No primeiro ensaio, em Porto Alegre, Samuca e Ricardo já gravaram oito músicas. Estavam prontas, admite Maurício, que se preocupou porque isso significaria que seu trabalho estava acabado. Decidiu, então, provocar a dupla. Em São Paulo, na segunda sessão de ensaios, já no estúdio YB Music, o diretor artístico pede mais pasión ao andamento dramático de uma música. “Ela está morrendo de uma forma meio esquisita, dá uma desmanchada”, cobra. Os instrumentistas ouvem e, na maioria das vezes, concordam com os conselhos – até porque não é de bom tom contrariar o dono do estúdio. “Cheguei para atrapalhar um pouco. Quero que eles saíam dessa zona de conforto.”

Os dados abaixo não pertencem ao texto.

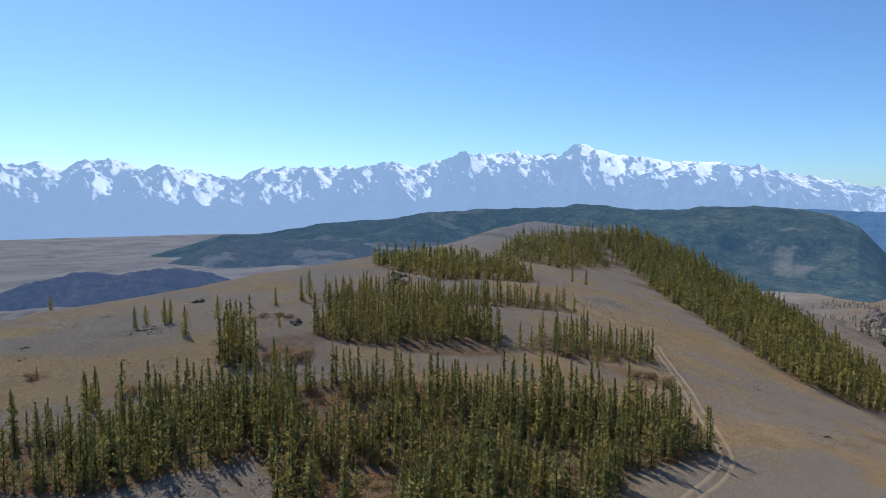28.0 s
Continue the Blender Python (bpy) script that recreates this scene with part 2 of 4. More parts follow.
def value_noise(x, y, seed=0):
    x, y = np.asarray(x, float) + seed * 37.7, np.asarray(y, float) + seed * 91.3
    xi, yi = np.floor(x).astype(int), np.floor(y).astype(int)
    fx, fy = x - xi, y - yi
    fx, fy = fx * fx * (3 - 2 * fx), fy * fy * (3 - 2 * fy)
    g = lambda a, b: TABLE[a & 255, b & 255]
    return (g(xi, yi) * (1 - fx) + g(xi + 1, yi) * fx) * (1 - fy) + (g(xi, yi + 1) * (1 - fx) + g(xi + 1, yi + 1) * fx) * fy


def fbm(x, y, size, octaves=4, seed=0, gain=0.5):
    total, amp, norm = 0.0, 1.0, 0.0
    for o in range(octaves):
        total = total + amp * (value_noise(x / size * 2**o, y / size * 2**o, seed + o) - 0.5)
        norm += amp
        amp *= gain
    return total / norm * 2


def ridged(x, y, size, octaves=4, seed=0):
    total, amp, norm = 0.0, 1.0, 0.0
    for o in range(octaves):
        total = total + amp * (1 - np.abs(2 * value_noise(x / size * 2**o, y / size * 2**o, seed + o) - 1))
        norm += amp
        amp *= 0.5
    return total / norm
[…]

Samuca e Ricardo questionam se o que estão executando está saindo legal na mesa de som. Se não estiver legal, também não seria problema. Com a tecnologia digital, quase nada é gravado de uma só vez. Uma inserção de alguns acordes pode ser refeita e emendada no computador. Se tudo ia bem até um certo ponto e uma nota sai errada, recomeça-se alguns segundos antes e a composição inteira, depois de editada, parecerá límpida. Os dois estão acostumados, mas Mauricio diz que preferiria que fosse tudo como num show ao vivo. Errou, errou.

Ricardo Herz, violonista - Foto Garapa

Eles ensaiam oito músicas, duas composições de Samuca, duas de Ricardo, uma inédita que criaram no primeiro encontro e outras de Dominguinhos. “Nosso show não é cabeça, vai sair um som bonitinho. Mas não esperem ouvir ‘Fio de Cabelo’ (sucesso nas vozes de Chitãozinho e Xororó ou Bruno e Marrone)”, brinca Ricardo, que sobreviveu na França tocando forró universitário. A sintonia já está rendendo frutos. Cada um já convidou o novo parceiro para tocar juntos em algum espetáculo e planejam voos solos, independente da iniciativa do Itaú Cultural.

“Já no primeiro encontro a gente decidiu gravar um CD, fazer um trabalho paralelo, com shows. Se vai ser sucesso, isso é outra história”, diz Ricardo. “Nem sempre a gente consegue tocar profissionalmente o que gosta. É como um taxista querer só carregar mulher bonita. Não dá. Esse tipo de trabalho aqui, pra gente que gosta de música, é maravilhoso”, comemora Samuca.